A Game of Spies
Book 2 in Heart in Hazard Series
When Josette Sourantine visits her widowed sister-in-law in London, she finds Celeste hosting twice-weekly salons for dancing, flirtations, and gambling on cards. With a talent for whist, she is commanded by Celeste to have charge of the card room. Very quickly she attracts attention from the cynical rake Tobias Kennit as well as the handsome society prize Lord Gordon Musgrove. Yet it is the mysterious Giles Hargreaves who intrigues her.
Col. Giles Hargreaves, son of the Marquess of Grasmere, has found the émigré spying for Napoleon, but he cannot arrest her until he locates the source feeding her vital government secrets. He attends the Sourantine salons hoping to locate the man stealing the information for Celeste which she then smuggles to France. He decides to dally with Celeste only to be distracted by the lovely Josette.
As their mutual attraction turns into flirtation then deepens into something neither wants to name, Giles worries he is blinding himself. Josette is the spy’s sister; how could she not be embroiled in the betrayal of England?
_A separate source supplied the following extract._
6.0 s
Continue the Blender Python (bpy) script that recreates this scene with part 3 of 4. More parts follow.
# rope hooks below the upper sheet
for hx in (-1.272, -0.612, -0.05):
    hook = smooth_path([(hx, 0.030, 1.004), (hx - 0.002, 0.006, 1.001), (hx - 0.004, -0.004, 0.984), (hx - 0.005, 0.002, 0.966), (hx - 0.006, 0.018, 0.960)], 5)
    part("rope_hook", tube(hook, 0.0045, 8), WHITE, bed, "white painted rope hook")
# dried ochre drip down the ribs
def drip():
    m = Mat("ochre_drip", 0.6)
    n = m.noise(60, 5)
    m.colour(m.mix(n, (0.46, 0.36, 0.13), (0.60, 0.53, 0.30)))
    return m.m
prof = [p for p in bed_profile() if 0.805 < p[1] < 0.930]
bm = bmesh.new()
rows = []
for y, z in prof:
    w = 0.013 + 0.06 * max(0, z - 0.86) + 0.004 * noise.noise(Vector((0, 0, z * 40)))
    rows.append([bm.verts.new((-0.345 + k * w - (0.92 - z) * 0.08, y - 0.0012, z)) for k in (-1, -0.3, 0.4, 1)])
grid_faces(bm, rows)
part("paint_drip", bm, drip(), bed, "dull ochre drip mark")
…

Josette fears she is giving her heart to a man who is more of a rake than Tobias Kennit. How can he love her when they have known each other so briefly?
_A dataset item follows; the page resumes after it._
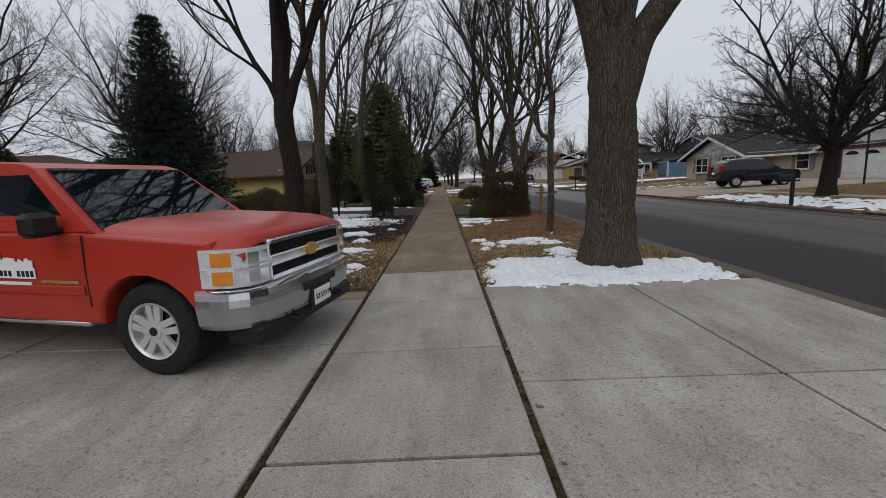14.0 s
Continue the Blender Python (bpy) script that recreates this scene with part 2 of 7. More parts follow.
M["yew"] = surface("yew_needles", (0.014, 0.015, 0.008), (0.12, 0.1, 0.045), 9, (0.11, 0.066, 0.033), 1.3, 0.42, 0.65, rough=0.8, bump=0)
M["yew_top"] = surface("juniper_needles", (0.035, 0.04, 0.016), (0.15, 0.145, 0.055), 6, (0.1, 0.07, 0.035), 1.5, 0.55, 0.8, rough=0.8, bump=0)
M["arbor"] = surface("arborvitae_sprays", (0.014, 0.018, 0.009), (0.085, 0.086, 0.036), 6, (0.075, 0.05, 0.028), 1.0, 0.55, 0.8, rough=0.8, bump=0)
M["dry_leaf"] = surface("dry_leaves", (0.06, 0.03, 0.018), (0.34, 0.21, 0.12), 30, (0.17, 0.085, 0.052), 3.0, 0.55, 0.8, rough=0.8, bump=0, lo=0.0, hi=1.0, island=True)
M["straw"] = surface("straw_grass", (0.06, 0.04, 0.02), (0.66, 0.48, 0.25), 23, (0.09, 0.054, 0.032), 1.1, 0.5, 0.7, rough=0.9, bump=0, lo=0.0, hi=1.0, island=True)
M["turf_blade"] = surface("turf_blades", (0.025, 0.02, 0.009), (0.38, 0.3, 0.12), 21, (0.085, 0.072, 0.024), 1.2, 0.5, 0.75, rough=0.9, bump=0, lo=0.0, hi=1.1, island=True)
M["snow"] = surface("snow", (0.78, 0.8, 0.84), (0.93, 0.94, 0.95), 14, (0.6, 0.58, 0.55), 6.0, 0.64, 0.82, 0.6, 0.9, 0.03, spec=0.35, bscale=26)
M["snow"].node_tree.nodes["Principled BSDF"].inputs["Subsurface Weight"].default_value = 0.0
M["brick_x"] = brickwork("orange_brick_x", (0.40, 0.17, 0.085), (0.31, 0.125, 0.06), (0.30, 0.2, 0.14), "x")
M["brick_y"] = brickwork("orange_brick_y", (0.38, 0.155, 0.078), (0.29, 0.112, 0.055), (0.27, 0.17, 0.115), "y")
M["redbrick_x"] = brickwork("red_brick_x", (0.13, 0.046, 0.033), (0.042, 0.018, 0.014), (0.1, 0.078, 0.068), "x")
M["redbrick_y"] = brickwork("red_brick_y", (0.13, 0.046, 0.033), (0.042, 0.018, 0.014), (0.1, 0.078, 0.068), "y")
M["stone"] = surface("mixed_stone", (0.16, 0.115, 0.085), (0.36, 0.28, 0.22), 6, rough=0.9, bump=0.5)
for key, a, b2 in (("white", (0.62, 0.62, 0.61), (0.7, 0.7, 0.69)), ("cream", (0.55, 0.52, 0.43), (0.62, 0.59, 0.49)), ("tan", (0.43, 0.36, 0.25), (0.5, 0.42, 0.3)), ("grey_siding", (0.40, 0.42, 0.42), (0.46, 0.48, 0.48)), ("blue", (0.075, 0.14, 0.20), (0.1, 0.175, 0.24)), ("slate", (0.075, 0.085, 0.1), (0.1, 0.11, 0.125)), ("yellow", (0.58, 0.5, 0.2), (0.65, 0.56, 0.24)), ("orange", (0.42, 0.27, 0.12), (0.5, 0.33, 0.16)), ("beige", (0.44, 0.38, 0.29), (0.5, 0.44, 0.34)), ("brown_door", (0.03, 0.018, 0.015), (0.042, 0.026, 0.021)), ("rust", (0.16, 0.065, 0.04), (0.2, 0.085, 0.05)), ("dark", (0.014, 0.014, 0.015), (0.024, 0.024, 0.025)), ("taupe", (0.2, 0.17, 0.14), (0.25, 0.215, 0.18)), ("red_door", (0.2, 0.05, 0.03), (0.26, 0.07, 0.04))):
    M[key] = surface(key + "_paint", a, b2, 3.0, tuple(v * 0.85 for v in a), 0.6, rough=0.6, bump=0.06)
M["shingle"] = surface("roof_shingles", (0.014, 0.013, 0.012), (0.045, 0.04, 0.037), 9, (0.035, 0.032, 0.03), 0.6, rough=0.95, bump=0.6, dist=0.02, stretch=(1, 1, 4))
M["shingle_brown"] = surface("brown_roof_shingles", (0.04, 0.027, 0.02), (0.095, 0.066, 0.05), 9, (0.06, 0.042, 0.033), 0.6, rough=0.95, bump=0.6, dist=0.02, stretch=(1, 1, 4))
M["glass"] = glazing("window_glass", (0.012, 0.014, 0.017))
M["pane_pale"] = glazing("curtained_glass", (0.10, 0.11, 0.12))
M["car_glass"] = glazing("car_glass", (0.004, 0.007, 0.008), 0.03)
M["red_paint"] = surface("red_car_paint", (0.38, 0.026, 0.014), (0.41, 0.032, 0.017), 2.0, rough=0.32, bump=0, spec=0.5)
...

When the net begins to close around the spy and her compatriots, Josette is caught up as well. Will Giles lose her just when he’s given is heart to her?
A sweet Regency historical of 88,800 words.
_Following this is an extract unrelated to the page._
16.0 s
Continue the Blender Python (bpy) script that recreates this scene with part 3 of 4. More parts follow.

To the Reader: A Game of Spies follows A Game of Secrets, which is a complete novel with no cliff-hangers. While readers may find that reading the first novel creates a fuller experience, it is not necessary to read it in order to enjoy this book. And while the trilogy concludes with A Game of Hearts, another novel that stands on its own, A Game of Spies does not end with a cliff-hanger.
Starting in my pre-teens, I devoured books. I solved locked room mysteries with Dame Agatha Christie and contended with the lonesome prairie through B.M. Bower’s words. The grand quartet of Mary Stewart, Phyllis A. Whitney, Dorothy Eden, and Victoria Holt lured me in with romantic suspense. Georgette Heyer’s regency romps and clever mysteries tugged me away from many homework assignments and house chores. Andre Norton expanded my world into the stars and alternate universes.
These writers did more than entertain and expand my world: they taught me that life is not simplicity; it is complexity.
As I finished writing the first three books in my Hearts in Hazard series, I realized that these novels were my attempt at the spy and smuggler stories, a tiny tribute to four great works of romantic suspense: Jane Aiken Hodge’s thrilling Watch the Wall, My Darling; Georgette Heyer’s amusing The Unknown Ajax; Daphne du Maurier’s dangerous Jamaica Inn; and my favorite of all, Mary Stewart’s This Rough Magic.
I hope that A Game of Secrets and A Game of Spies and A Game of Hearts give to you a portion of delight that each of these books and their phenomenal authors gave to me.